**Data in this exercise:**
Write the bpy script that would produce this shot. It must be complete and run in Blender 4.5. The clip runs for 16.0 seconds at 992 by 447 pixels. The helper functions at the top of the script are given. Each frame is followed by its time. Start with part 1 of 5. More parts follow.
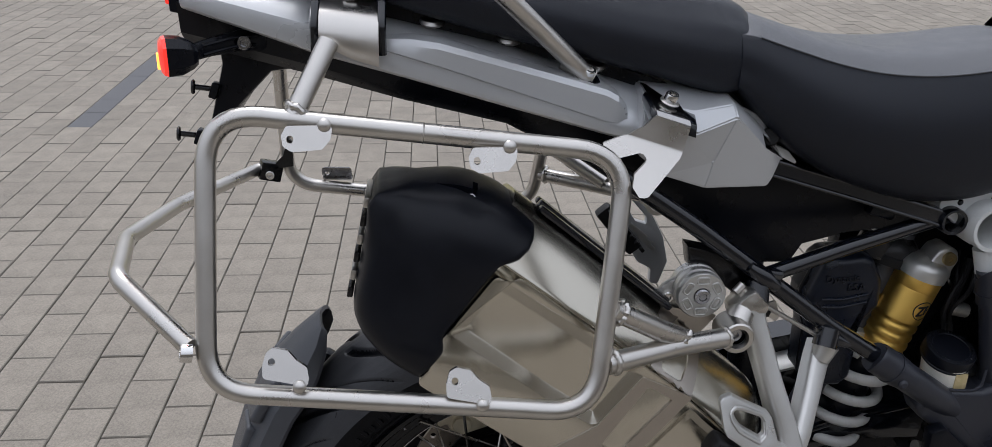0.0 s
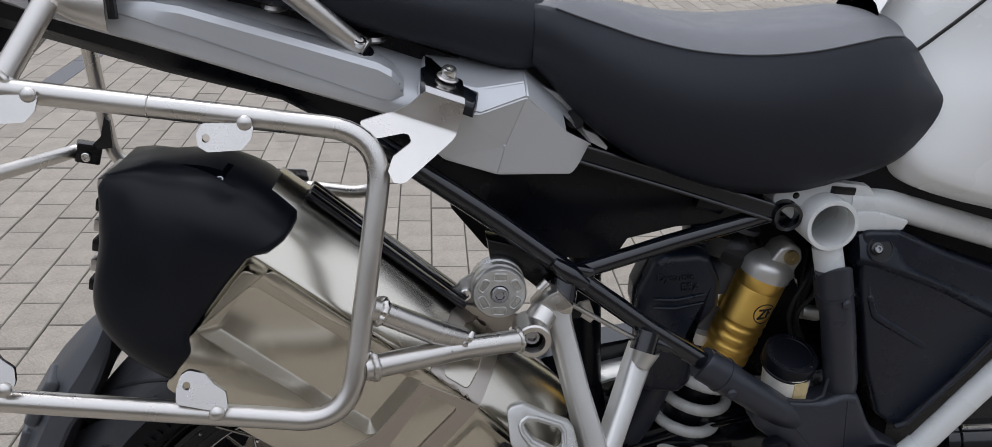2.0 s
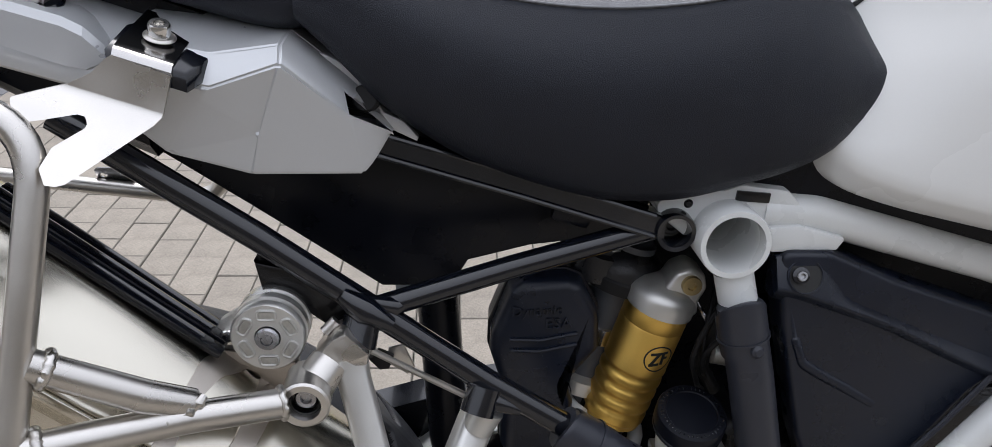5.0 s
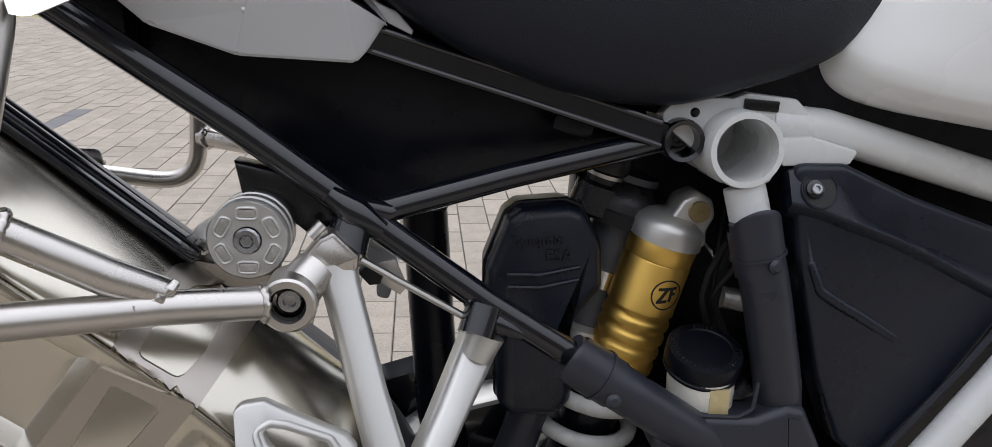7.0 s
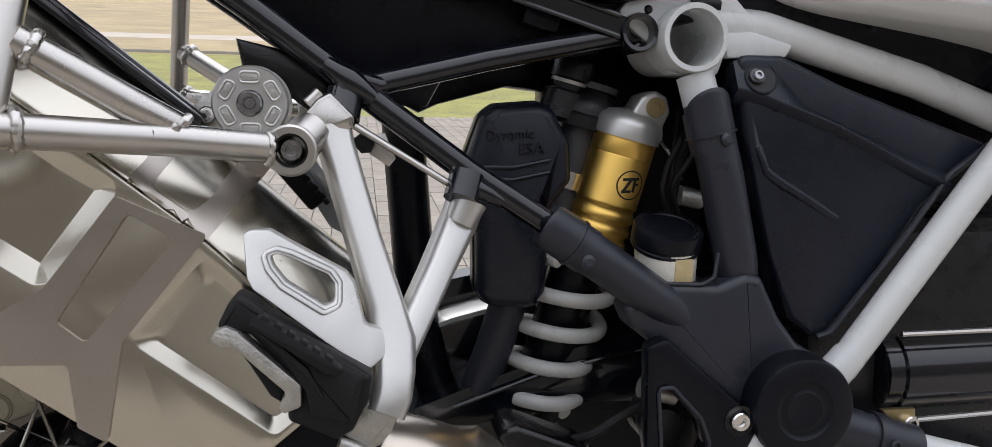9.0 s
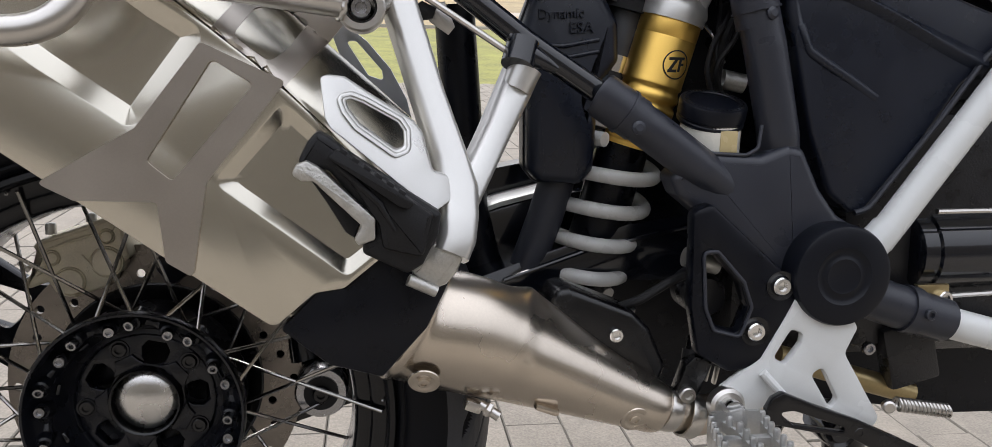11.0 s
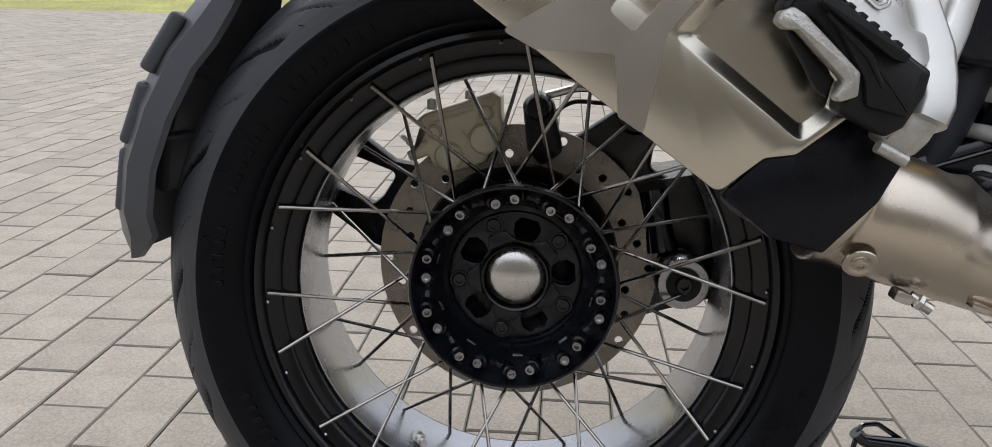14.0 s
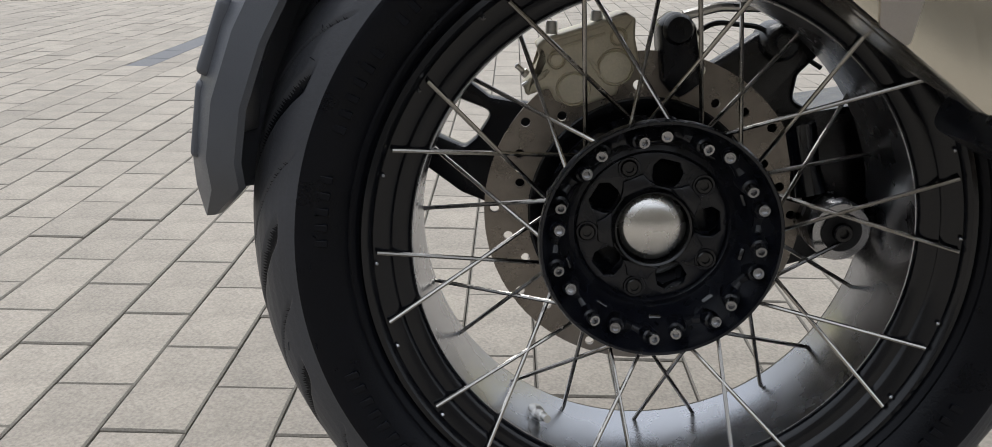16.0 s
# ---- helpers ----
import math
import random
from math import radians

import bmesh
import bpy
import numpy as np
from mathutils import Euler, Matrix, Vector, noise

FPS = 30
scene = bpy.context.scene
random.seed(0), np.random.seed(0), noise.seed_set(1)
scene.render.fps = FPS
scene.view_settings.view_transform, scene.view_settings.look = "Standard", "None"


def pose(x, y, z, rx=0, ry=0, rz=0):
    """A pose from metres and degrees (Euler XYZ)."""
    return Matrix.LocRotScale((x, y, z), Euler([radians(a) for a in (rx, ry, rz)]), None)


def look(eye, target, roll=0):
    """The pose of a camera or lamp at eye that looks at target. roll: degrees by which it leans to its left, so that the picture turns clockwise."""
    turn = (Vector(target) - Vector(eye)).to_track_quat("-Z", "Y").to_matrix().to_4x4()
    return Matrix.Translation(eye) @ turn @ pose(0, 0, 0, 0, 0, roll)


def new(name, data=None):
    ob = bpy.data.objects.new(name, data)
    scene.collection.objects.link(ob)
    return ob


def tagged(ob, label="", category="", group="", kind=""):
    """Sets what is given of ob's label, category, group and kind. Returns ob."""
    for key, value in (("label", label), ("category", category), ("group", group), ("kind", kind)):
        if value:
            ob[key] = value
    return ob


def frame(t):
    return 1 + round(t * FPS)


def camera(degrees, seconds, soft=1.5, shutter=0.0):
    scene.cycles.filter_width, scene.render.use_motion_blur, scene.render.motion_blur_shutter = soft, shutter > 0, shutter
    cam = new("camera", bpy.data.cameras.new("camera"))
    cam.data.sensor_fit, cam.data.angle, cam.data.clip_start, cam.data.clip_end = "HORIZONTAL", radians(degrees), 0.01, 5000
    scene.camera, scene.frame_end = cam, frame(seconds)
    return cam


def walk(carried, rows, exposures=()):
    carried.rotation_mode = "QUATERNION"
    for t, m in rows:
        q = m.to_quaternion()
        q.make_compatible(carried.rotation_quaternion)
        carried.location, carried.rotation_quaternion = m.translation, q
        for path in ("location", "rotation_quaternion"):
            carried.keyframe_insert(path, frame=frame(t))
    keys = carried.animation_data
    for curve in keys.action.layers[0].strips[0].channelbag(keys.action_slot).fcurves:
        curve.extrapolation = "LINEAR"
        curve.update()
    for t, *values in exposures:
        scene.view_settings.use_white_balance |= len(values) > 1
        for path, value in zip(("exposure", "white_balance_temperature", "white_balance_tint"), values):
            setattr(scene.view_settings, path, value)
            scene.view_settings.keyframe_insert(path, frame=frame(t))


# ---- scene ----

---

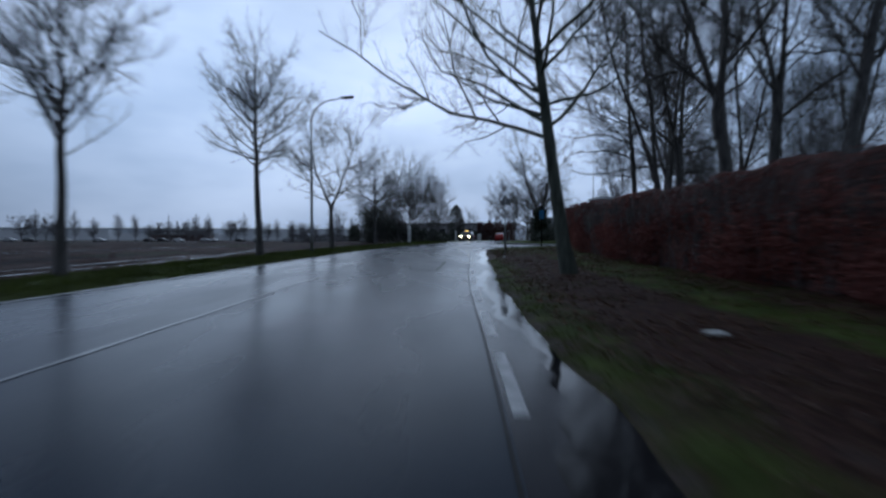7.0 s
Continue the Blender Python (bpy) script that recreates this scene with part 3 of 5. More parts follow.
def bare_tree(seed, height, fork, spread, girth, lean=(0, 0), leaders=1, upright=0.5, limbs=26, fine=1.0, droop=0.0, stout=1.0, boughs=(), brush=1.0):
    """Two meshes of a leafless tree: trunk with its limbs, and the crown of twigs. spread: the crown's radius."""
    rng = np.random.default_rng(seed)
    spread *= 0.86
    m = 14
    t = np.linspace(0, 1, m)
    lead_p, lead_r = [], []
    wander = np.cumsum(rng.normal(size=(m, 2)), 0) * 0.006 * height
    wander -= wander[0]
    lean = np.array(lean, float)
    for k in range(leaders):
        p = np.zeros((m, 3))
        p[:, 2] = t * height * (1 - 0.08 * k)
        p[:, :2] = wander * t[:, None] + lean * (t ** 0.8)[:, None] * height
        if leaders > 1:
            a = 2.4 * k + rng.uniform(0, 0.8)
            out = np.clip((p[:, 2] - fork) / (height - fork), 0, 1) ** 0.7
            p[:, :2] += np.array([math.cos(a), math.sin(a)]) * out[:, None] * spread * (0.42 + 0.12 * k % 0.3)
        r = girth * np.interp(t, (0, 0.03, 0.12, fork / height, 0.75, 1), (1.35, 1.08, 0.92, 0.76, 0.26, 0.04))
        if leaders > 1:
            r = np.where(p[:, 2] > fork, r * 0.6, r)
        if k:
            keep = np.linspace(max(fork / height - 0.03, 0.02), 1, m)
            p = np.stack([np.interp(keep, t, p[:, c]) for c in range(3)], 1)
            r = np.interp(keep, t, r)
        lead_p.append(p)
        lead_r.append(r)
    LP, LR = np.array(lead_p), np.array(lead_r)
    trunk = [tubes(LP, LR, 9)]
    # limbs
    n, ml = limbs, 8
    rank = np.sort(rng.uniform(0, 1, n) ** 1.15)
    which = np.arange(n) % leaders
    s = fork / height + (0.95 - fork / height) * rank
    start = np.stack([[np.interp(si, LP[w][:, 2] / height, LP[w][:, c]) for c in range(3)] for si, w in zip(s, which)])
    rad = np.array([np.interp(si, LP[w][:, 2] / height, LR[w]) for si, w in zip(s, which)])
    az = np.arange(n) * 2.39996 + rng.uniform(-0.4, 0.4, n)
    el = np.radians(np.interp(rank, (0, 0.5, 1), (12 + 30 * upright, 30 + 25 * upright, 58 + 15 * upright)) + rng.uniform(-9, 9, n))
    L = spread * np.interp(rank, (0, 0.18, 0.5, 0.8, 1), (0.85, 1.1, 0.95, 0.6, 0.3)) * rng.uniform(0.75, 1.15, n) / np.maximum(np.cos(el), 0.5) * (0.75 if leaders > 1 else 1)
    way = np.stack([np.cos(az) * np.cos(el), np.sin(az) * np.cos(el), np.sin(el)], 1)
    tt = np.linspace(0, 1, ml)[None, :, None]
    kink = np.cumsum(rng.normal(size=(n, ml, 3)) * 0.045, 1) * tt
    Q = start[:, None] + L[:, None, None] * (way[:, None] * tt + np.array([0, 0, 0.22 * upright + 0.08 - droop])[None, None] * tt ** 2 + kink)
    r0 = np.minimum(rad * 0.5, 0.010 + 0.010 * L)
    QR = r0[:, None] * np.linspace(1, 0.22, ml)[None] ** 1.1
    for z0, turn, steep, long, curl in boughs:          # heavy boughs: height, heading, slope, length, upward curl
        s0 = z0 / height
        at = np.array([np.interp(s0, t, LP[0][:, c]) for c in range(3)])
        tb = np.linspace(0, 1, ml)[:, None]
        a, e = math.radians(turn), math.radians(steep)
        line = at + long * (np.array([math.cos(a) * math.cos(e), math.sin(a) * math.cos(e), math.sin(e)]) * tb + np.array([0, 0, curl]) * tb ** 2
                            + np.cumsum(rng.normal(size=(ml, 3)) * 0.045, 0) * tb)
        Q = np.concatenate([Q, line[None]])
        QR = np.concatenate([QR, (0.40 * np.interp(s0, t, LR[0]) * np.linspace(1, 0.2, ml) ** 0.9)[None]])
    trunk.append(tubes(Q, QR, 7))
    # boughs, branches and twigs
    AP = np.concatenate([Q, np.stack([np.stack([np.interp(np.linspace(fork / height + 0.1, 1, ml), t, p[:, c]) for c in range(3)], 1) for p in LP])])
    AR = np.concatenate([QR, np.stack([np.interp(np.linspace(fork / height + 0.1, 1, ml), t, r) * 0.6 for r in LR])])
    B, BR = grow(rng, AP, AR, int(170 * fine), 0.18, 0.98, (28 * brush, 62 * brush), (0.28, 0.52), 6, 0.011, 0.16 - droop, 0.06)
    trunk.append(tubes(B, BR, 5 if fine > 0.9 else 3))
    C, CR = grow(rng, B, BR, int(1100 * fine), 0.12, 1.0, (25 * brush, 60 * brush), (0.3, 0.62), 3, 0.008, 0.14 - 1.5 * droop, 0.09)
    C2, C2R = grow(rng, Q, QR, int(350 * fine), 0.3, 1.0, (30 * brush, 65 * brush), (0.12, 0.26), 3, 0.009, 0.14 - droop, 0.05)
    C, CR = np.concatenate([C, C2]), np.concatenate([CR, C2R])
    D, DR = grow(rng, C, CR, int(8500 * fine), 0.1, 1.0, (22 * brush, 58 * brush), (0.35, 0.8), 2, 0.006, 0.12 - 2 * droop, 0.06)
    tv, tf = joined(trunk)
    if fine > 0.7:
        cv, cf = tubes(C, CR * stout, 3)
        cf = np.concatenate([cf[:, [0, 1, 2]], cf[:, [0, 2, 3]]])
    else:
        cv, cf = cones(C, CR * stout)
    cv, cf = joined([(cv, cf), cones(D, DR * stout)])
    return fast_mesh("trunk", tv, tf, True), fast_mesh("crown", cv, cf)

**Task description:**
The lines to transcribe begin at the line with "scene = bpy.context.scene" and end at the line with "of a camera"; copy them exactly, both ends included.

**Response to this task:**
scene = bpy.context.scene
random.seed(0), np.random.seed(0), noise.seed_set(1)
scene.render.fps = FPS
scene.view_settings.view_transform, scene.view_settings.look = "Standard", "None"


def pose(x, y, z, rx=0, ry=0, rz=0):
    """A pose from metres and degrees (Euler XYZ)."""
    return Matrix.LocRotScale((x, y, z), Euler([radians(a) for a in (rx, ry, rz)]), None)


def look(eye, target, roll=0):
    """The pose of a camera or lamp at eye that looks at target. roll: degrees by which it leans to its left, so that the picture turns clockwise."""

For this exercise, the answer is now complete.